While watching Game of Thrones has provided me with much entertainment over the past few years, it did not teach me a single thing about becoming a better leader. In fact, I learned more about leadership from a five-minute rereading of Shel Silverstein’s The Giving Tree than I did from the forty plus hours I spent watching kings and queens jockey for position. Leadership is about giving, plain and simple.
What I got I gotta give it to the teachers…
Leaders have so much to do in the course of the day; the last thing they have time for is micromanagement. When we give power and decision-making ability to teachers we free ourselves up to actually get in the classrooms and see some of the amazing things that are taking place every day. This is being done in places like New Milford High School where principal and digital pioneer Eric Sheninger is giving his teachers what he calls Professional Growth Periods, during which they can explore their own learning passions.
Of course there will be times when teachers make mistakes. But when this occurs, it gives us the opportunity to sit down and discuss what could’ve been done differently.

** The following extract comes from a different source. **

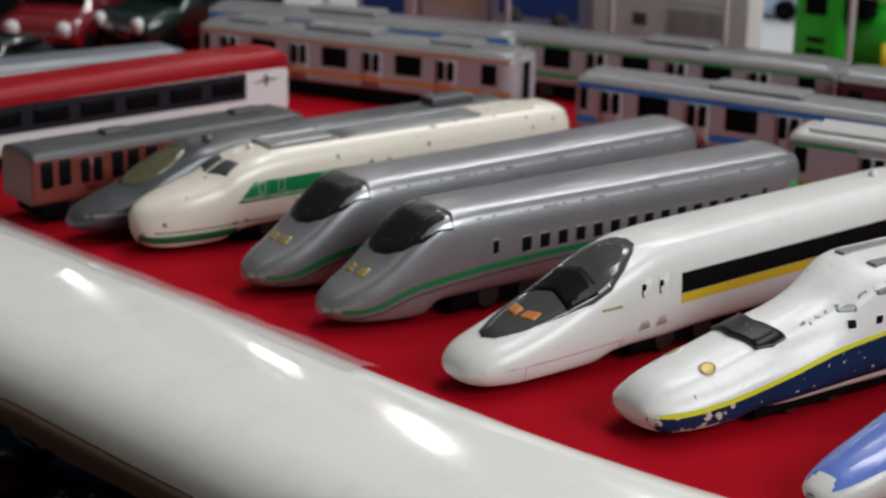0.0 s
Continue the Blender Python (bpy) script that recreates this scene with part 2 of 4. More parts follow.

It affords us the opportunity to have meaningful conversations about ways for us to move forward and improve as a team. When teachers feel empowered they become powerful. Why wouldn’t we want the most powerful teachers possible working with our students?
“The courage of leadership is giving others the chance to succeed even though you bear the responsibility for getting things done.” Simon Sinek
What I got I gotta give it to the students…
Students are told what to read, how to read, what to write, how to write, when to use the restroom, when to line up, etc. While I do not believe for a moment that students would excel in an environment in which they were able to do whatever they wanted, I do believe that giving them some ownership and choice would increase engagement and retention exponentially.
Think back to the last time you were told exactly what to read and exactly how to respond. Do you remember much from that experience besides the fact that it is over? Me neither. If we want to truly compete with what is going inside our students’ heads, then we better start changing how we operate. For great advice on how to successfully navigate through these changing times I highly recommend reading Starr Sackstein’s prescient piece titled Times they are a changin’… Are You?.
“I am standing before you today with a troubled heart. I’ve insisted on taking responsibility for your lives that I am really, just like a first time parent, who makes mistakes and learns as he goes along. And like that parent I find myself at that moment when I have to decide, do I hold on or do I trust you to yourselves. Do I let go and hope that you have understood my lessons? If we don’t start trusting our children how will they ever become trustworthy?” Footloose
What I got I gotta give it to the parents…
As educators we are the ones that give students the tools to help them navigate the world. But students’ parents are often the ones that give them permission to keep them, or not. Let me explain. We have an enormous impact on our students’ thinking when they are with us. Then they go home, and whether or not what they learned and what they gained “sticks” can depend on their parents’ impression of us.
Parents’ impressions of us often depend upon how much we have given them. Do we give them their anger when they call us upset about something that has happened to their child? Or do we indignantly explain away their concerns, as if they had no right to them to begin with? Do we give their valid questions the time they deserve? Or do we act as if they should’ve have already known the answer. Have we forgotten that it was only yesterday that we posed that same question to our PLN, from the comfort and safety of our keyboard? Pernille Ripp wrote a very honest piece a month ago titled Do You Ask For Their Opinion? in which she reflects on the power of giving parents a seat at the table.
“If you don’t like someone, the way he holds a spoon will make you furious; if you do like him, he can turn his plate over in your lap and you won’t mind.” Irving Becker
What I got I gotta give it to my PLN…
My only regret with becoming a connected educator is that I didn’t become one sooner. The power of a PLN is immeasurable! I have only dipped my toe in the water, but what I have experienced in the past ten months is phenomenal. Educators give freely and honestly of themselves in ways that I have never experienced before.
Furthermore, what I have noticed is that those that give the most seem to be surrounded by people that are incredibly positive and uncharacteristically happy. Simply read the posts and tweets sent out by folks such as Jimmy Casas, Ben Gilpin, Pernille Ripp and Todd Nesloney and you will begin to see what I mean. Several months ago a highly valued member of my PLN, Barry Saide, wrote a piece called Rise Up: 99 Problems But a Mentor Ain’t One! about the power of connections and giving.
Not until we realize the power of giving will we ever fully accomplish that which it is we were hoping to achieve. As leaders I believe that we must be willing to coronate others. Step down from your throne and take your crown off. Because to be quite honest, the throne was uncomfortable and the crown looked silly!